Both are wrong: talented people are often the most fucked up characters you'll meet, and no emotional investment gives you the right to be a creepy stalker. Celebrities don't owe their fans anything that invades their personal right to privacy and security, yet the idea persists, and with fans and the entertainment press there is a false sense of entitlement to the life of a famous person.

Conversely, this is what saved Tarkan's career. His billionaire backer and music label turned this myth of entitlement to the comeback story of the century, with a 2010 album that saw more chart success and more accolades thrown at it than his second, third and fourth studio albums put together, of which the 2010 release was a poor imitation.

Since then, his critics have disappeared, been silenced, or converted. And what is rarely spoken about is that Tarkan's modern "success" has not been down to the icon, but down to the fiscal art of showbusiness - and the public's romantic nostalgia towards an era that looks more innocent and carefree (but wasn't) when looked at from the vantage point of these violent times.

Tarkan himself knows he is trapped by his engineered comeback success - that talented part of him, which still remains and was responsible for his true successes years ago, knows why a caged bird sings better than anyone.

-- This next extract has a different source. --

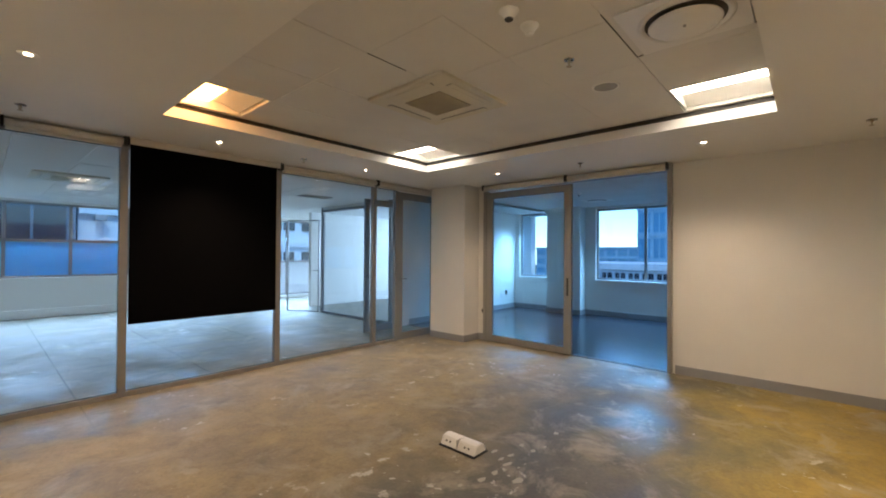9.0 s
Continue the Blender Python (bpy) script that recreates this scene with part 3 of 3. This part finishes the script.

He is a perfect example of how people change, and how what once worked, doesn't now. And however strong the support that allows you to just act the part, there comes a time you need to remind people of your talent, before you outgrow your usefulness.

In a fickle world, filled with fickle people, there is no single answer to escape disillusionment. Being able to move people to happiness or to its measure of cathartic sadness might be one. For that, Tarkan doesn't need his backers or his open air concerts to prove he was talented enough to do that once, he needs serious musical output to prove he is still the miracle cure for Turkey's ills.

Then perhaps he will prove Ali Yildirim right when he wrote that Tarkan would "rise again". But for that to happen, you need to first acknowledge your fall.

The views in this article are those of the author alone.